*EXERCISE DESCRIPTION*
Return precisely the span of lines from the top of the material below to the line containing "bank of soil", both included. Pictures are excluded.

*DATA SEGMENT*
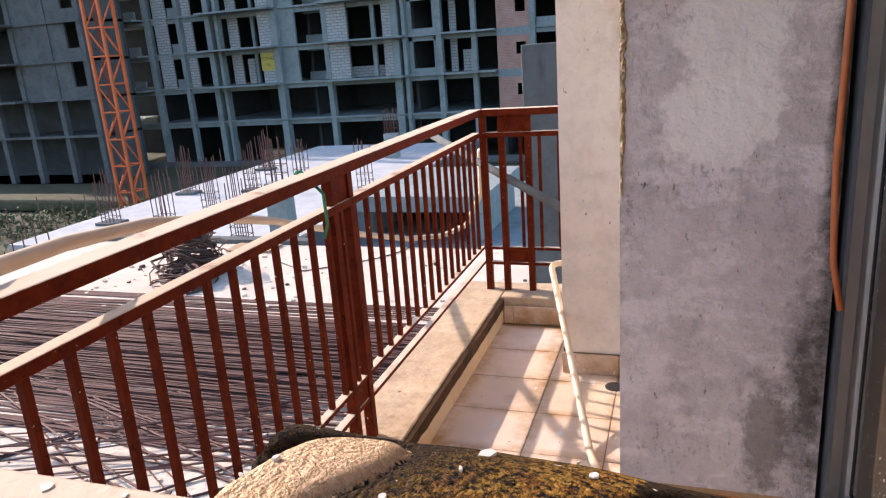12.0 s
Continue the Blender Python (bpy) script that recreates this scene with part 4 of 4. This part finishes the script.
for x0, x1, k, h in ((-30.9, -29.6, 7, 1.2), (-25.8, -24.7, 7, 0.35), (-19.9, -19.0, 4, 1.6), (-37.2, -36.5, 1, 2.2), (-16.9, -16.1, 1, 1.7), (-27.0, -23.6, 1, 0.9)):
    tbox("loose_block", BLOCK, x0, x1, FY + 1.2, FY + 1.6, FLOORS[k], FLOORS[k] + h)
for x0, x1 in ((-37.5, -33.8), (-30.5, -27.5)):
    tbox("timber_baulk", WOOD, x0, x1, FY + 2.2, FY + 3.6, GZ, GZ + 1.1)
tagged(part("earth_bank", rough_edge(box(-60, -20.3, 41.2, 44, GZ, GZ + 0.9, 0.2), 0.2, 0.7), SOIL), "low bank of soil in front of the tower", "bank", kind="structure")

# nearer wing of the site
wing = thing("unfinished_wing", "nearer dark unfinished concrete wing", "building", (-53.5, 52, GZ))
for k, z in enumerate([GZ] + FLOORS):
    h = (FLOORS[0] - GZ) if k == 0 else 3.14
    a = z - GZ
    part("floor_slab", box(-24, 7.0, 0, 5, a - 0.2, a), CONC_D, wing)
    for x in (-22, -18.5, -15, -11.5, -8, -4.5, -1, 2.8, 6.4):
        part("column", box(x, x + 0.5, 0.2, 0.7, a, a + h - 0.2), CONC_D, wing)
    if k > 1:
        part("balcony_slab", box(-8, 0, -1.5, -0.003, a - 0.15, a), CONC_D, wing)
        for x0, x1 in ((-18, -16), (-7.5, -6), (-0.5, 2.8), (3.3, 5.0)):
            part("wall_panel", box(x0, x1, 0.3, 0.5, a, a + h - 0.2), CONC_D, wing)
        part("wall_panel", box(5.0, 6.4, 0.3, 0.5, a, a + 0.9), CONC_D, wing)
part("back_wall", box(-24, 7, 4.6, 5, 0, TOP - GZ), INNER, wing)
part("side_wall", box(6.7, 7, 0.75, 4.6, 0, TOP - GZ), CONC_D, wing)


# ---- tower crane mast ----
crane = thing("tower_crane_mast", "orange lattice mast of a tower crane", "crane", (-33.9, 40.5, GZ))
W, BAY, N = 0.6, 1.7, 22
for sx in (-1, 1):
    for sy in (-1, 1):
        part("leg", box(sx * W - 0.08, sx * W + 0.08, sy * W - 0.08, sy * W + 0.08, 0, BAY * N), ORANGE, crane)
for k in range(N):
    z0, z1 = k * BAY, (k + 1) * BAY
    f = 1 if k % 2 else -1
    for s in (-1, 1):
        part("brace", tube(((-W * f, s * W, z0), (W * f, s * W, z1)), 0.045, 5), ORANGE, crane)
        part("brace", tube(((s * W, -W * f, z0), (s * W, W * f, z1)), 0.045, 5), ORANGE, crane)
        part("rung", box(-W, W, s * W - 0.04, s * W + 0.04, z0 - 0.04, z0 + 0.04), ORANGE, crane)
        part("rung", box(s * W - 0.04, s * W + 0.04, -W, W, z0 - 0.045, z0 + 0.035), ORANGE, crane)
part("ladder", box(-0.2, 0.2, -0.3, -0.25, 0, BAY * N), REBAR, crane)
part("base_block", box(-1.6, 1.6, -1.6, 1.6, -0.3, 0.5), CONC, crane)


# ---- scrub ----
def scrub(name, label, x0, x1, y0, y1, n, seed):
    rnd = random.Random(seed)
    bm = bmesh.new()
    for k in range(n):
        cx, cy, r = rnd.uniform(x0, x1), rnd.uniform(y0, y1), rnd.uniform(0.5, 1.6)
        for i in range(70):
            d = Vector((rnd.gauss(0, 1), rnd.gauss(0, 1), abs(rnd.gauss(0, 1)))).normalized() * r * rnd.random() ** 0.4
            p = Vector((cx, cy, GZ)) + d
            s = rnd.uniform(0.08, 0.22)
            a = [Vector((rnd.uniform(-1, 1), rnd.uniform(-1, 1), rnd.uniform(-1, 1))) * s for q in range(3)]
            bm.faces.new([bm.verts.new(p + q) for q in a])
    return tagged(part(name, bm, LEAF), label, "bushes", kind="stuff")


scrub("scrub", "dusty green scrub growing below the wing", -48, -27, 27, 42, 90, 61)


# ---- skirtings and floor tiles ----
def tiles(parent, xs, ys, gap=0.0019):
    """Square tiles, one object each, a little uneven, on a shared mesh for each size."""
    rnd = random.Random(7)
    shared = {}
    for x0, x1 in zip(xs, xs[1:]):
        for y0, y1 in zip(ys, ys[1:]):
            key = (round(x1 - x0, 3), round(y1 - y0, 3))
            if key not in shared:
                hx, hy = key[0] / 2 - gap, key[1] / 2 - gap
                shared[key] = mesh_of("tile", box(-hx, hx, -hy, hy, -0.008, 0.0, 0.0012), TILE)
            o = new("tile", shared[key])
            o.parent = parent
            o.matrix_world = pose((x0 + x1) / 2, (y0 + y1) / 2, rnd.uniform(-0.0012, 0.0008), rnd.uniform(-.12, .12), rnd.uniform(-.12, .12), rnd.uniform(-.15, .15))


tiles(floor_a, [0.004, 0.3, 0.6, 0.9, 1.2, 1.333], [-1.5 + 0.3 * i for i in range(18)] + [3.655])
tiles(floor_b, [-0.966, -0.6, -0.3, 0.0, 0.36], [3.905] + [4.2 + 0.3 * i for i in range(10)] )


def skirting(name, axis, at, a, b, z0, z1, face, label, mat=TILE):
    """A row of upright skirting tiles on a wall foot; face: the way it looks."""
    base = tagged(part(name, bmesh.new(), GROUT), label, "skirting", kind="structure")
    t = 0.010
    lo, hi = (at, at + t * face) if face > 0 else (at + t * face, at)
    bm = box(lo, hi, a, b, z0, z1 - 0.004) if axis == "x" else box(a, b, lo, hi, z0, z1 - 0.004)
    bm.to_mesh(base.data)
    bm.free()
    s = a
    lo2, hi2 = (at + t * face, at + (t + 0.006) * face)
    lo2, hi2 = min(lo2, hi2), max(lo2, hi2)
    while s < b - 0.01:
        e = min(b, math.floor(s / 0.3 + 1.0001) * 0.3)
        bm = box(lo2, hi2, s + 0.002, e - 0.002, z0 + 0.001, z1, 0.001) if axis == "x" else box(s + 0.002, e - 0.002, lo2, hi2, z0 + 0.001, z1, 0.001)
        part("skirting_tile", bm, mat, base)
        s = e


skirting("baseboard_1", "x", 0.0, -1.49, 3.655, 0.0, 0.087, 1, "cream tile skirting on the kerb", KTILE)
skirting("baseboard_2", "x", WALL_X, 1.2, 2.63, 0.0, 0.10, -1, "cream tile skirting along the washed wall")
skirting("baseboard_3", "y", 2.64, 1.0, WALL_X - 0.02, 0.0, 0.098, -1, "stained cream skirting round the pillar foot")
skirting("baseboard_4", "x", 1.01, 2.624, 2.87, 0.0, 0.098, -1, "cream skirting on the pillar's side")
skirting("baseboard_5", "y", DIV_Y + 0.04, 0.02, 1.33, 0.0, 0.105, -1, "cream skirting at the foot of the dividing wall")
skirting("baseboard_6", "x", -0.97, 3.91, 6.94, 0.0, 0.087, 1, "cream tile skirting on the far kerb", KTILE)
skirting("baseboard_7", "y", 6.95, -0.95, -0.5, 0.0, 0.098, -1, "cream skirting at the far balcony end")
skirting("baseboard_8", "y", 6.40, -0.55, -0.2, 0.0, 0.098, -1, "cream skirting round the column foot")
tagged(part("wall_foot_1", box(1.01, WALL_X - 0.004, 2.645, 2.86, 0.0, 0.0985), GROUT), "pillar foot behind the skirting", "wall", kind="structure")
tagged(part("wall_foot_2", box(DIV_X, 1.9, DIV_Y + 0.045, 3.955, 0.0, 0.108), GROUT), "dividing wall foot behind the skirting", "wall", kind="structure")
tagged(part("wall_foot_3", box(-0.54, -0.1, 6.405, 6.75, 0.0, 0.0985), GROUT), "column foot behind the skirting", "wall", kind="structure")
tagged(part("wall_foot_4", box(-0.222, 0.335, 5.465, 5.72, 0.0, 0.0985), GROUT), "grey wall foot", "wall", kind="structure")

*COMPLETE OUTPUT*
12.0 s
Continue the Blender Python (bpy) script that recreates this scene with part 4 of 4. This part finishes the script.
for x0, x1, k, h in ((-30.9, -29.6, 7, 1.2), (-25.8, -24.7, 7, 0.35), (-19.9, -19.0, 4, 1.6), (-37.2, -36.5, 1, 2.2), (-16.9, -16.1, 1, 1.7), (-27.0, -23.6, 1, 0.9)):
    tbox("loose_block", BLOCK, x0, x1, FY + 1.2, FY + 1.6, FLOORS[k], FLOORS[k] + h)
for x0, x1 in ((-37.5, -33.8), (-30.5, -27.5)):
    tbox("timber_baulk", WOOD, x0, x1, FY + 2.2, FY + 3.6, GZ, GZ + 1.1)
tagged(part("earth_bank", rough_edge(box(-60, -20.3, 41.2, 44, GZ, GZ + 0.9, 0.2), 0.2, 0.7), SOIL), "low bank of soil in front of the tower", "bank", kind="structure")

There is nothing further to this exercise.